◆ Objective
Write out the material exactly, leaving every picture behind.

##### Supplied data #####

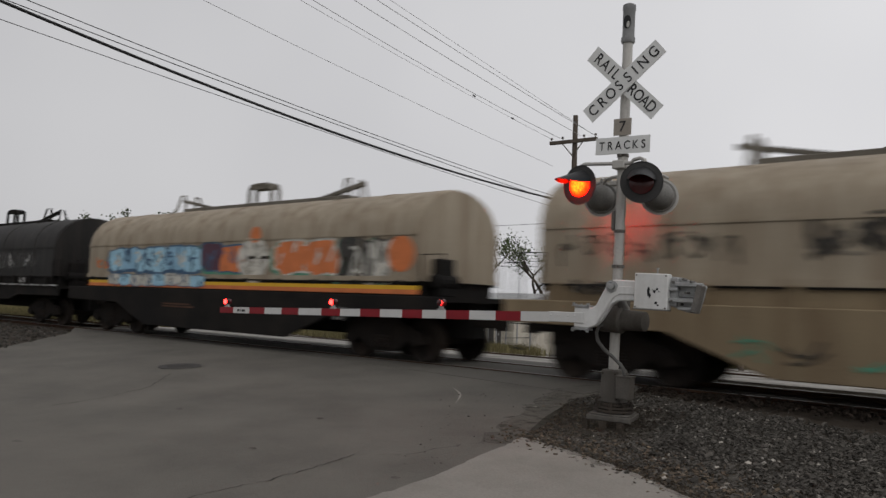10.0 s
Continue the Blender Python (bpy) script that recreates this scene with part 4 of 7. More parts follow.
def running_gear(car, h, inset, x0):
    """Two trucks with springs and turning wheelsets, couplers and hoses."""
    for s in (-1, 1):
        cx = s * (h - inset)
        for side in (-1, 1):
            f = part("side_frame", FRAME, None, car)
            f.matrix_basis = pose(cx, side * 1.0, 0, 0, 0, 0 if side < 0 else 180)
            part("spring", SPRING, None, f)
        bm = bmesh.new()
        bx(bm, cx - 0.2, cx + 0.2, -1.1, 1.1, 0.45, 0.72)
        bx(bm, cx - 0.3, cx + 0.3, -0.35, 0.35, 0.7, 0.95)
        part("bolster", bm, M["truck_iron"], car)
        bm = bmesh.new()
        for d in (-0.35, 0.35):
            bx(bm, cx + d - 0.05, cx + d + 0.05, -0.95, 0.95, 0.34, 0.46)
            for side in (-0.75, 0.75):
                bx(bm, cx + d * 1.25 - 0.05, cx + d * 1.25 + 0.05, side - 0.08, side + 0.08, 0.25, 0.6)
        part("brake_beam", bm, M["truck_iron"], car)
        for d in (-0.89, 0.89):
            bm = bmesh.new()
            lathe(bm, (0, -0.95, 0), (0, 1, 0), [(0, 0.07), (0.12, 0.085), (0.4, 0.09), (1.5, 0.09), (1.78, 0.085), (1.9, 0.07)], 12)
            ws = part("wheelset", bm, M["truck_iron"], car)
            ws.location = (cx + d, 0, 0.435)
            for side in (-1, 1):
                w = part("wheel", WHEEL, None, ws)
                w.matrix_basis = pose(0, side * 0.80, 0, 0, 0, 0 if side < 0 else 180)
            WHEELS.append((ws, cx + d, x0))
        c = part("coupler", COUPLER, None, car)
        c.matrix_basis = pose(s * h, 0, 0, 0, 0, 0 if s > 0 else 180)
        o = part("brake_hose", HOSE, None, car)
        o.matrix_basis = pose(s * h, 0, 0, 0, 0, 0 if s > 0 else 180)


def decal(car, name, x0, x1, z0, z1, mat, y=-1.5, label=""):
    bm = bmesh.new()
    dx = car.get("dx", 0.0)
    bx(bm, x0 + dx, x1 + dx, y - 0.006, y - 0.001, z0, z1)
    return part(name, bm, M[mat], car, label)


def stencil(car, x0, x1, z0, z1, rows, mat, y=-1.5, seed=1, curve=None):
    """Unreadable lettering: rows of short bars."""
    rnd = random.Random(seed)
    bm = bmesh.new()
    x0, x1 = x0 + car.get("dx", 0.0), x1 + car.get("dx", 0.0)
    rh = (z1 - z0) / rows
    for r in range(rows):
        x, end = x0, x1 - rnd.random() * 0.25 * (x1 - x0)
        while x < end:
            w = rnd.uniform(0.4, 1.0) * rh
            za, zb = z0 + r * rh + 0.16 * rh, z0 + (r + 1) * rh - 0.16 * rh
            if curve:
                v = []
                for xx in (x, x + w):
                    for zz in (za, zb):
                        v.append(bm.verts.new((xx, curve(zz), zz)))
                bm.faces.new((v[0], v[1], v[3], v[2]))
            else:
                bx(bm, x, min(x + w, end), y - 0.006, y - 0.001, za, zb)
            x += w + rnd.choice((0.12, 0.18, 0.5)) * rh
    return tagged(part("stencil", bm, M[mat], car), "small unreadable stencilled lettering", "", "", "stuff")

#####

◆ Output of the exercise
10.0 s
Continue the Blender Python (bpy) script that recreates this scene with part 4 of 7. More parts follow.
def running_gear(car, h, inset, x0):
    """Two trucks with springs and turning wheelsets, couplers and hoses."""
    for s in (-1, 1):
        cx = s * (h - inset)
        for side in (-1, 1):
            f = part("side_frame", FRAME, None, car)
            f.matrix_basis = pose(cx, side * 1.0, 0, 0, 0, 0 if side < 0 else 180)
            part("spring", SPRING, None, f)
        bm = bmesh.new()
        bx(bm, cx - 0.2, cx + 0.2, -1.1, 1.1, 0.45, 0.72)
        bx(bm, cx - 0.3, cx + 0.3, -0.35, 0.35, 0.7, 0.95)
        part("bolster", bm, M["truck_iron"], car)
        bm = bmesh.new()
        for d in (-0.35, 0.35):
            bx(bm, cx + d - 0.05, cx + d + 0.05, -0.95, 0.95, 0.34, 0.46)
            for side in (-0.75, 0.75):
                bx(bm, cx + d * 1.25 - 0.05, cx + d * 1.25 + 0.05, side - 0.08, side + 0.08, 0.25, 0.6)
        part("brake_beam", bm, M["truck_iron"], car)
        for d in (-0.89, 0.89):
            bm = bmesh.new()
            lathe(bm, (0, -0.95, 0), (0, 1, 0), [(0, 0.07), (0.12, 0.085), (0.4, 0.09), (1.5, 0.09), (1.78, 0.085), (1.9, 0.07)], 12)
            ws = part("wheelset", bm, M["truck_iron"], car)
            ws.location = (cx + d, 0, 0.435)
            for side in (-1, 1):
                w = part("wheel", WHEEL, None, ws)
                w.matrix_basis = pose(0, side * 0.80, 0, 0, 0, 0 if side < 0 else 180)
            WHEELS.append((ws, cx + d, x0))
        c = part("coupler", COUPLER, None, car)
        c.matrix_basis = pose(s * h, 0, 0, 0, 0, 0 if s > 0 else 180)
        o = part("brake_hose", HOSE, None, car)
        o.matrix_basis = pose(s * h, 0, 0, 0, 0, 0 if s > 0 else 180)


def decal(car, name, x0, x1, z0, z1, mat, y=-1.5, label=""):
    bm = bmesh.new()
    dx = car.get("dx", 0.0)
    bx(bm, x0 + dx, x1 + dx, y - 0.006, y - 0.001, z0, z1)
    return part(name, bm, M[mat], car, label)


def stencil(car, x0, x1, z0, z1, rows, mat, y=-1.5, seed=1, curve=None):
    """Unreadable lettering: rows of short bars."""
    rnd = random.Random(seed)
    bm = bmesh.new()
    x0, x1 = x0 + car.get("dx", 0.0), x1 + car.get("dx", 0.0)
    rh = (z1 - z0) / rows
    for r in range(rows):
        x, end = x0, x1 - rnd.random() * 0.25 * (x1 - x0)
        while x < end:
            w = rnd.uniform(0.4, 1.0) * rh
            za, zb = z0 + r * rh + 0.16 * rh, z0 + (r + 1) * rh - 0.16 * rh
            if curve:
                v = []
                for xx in (x, x + w):
                    for zz in (za, zb):
                        v.append(bm.verts.new((xx, curve(zz), zz)))
                bm.faces.new((v[0], v[1], v[3], v[2]))
            else:
                bx(bm, x, min(x + w, end), y - 0.006, y - 0.001, za, zb)
            x += w + rnd.choice((0.12, 0.18, 0.5)) * rh
    return tagged(part("stencil", bm, M[mat], car), "small unreadable stencilled lettering", "", "", "stuff")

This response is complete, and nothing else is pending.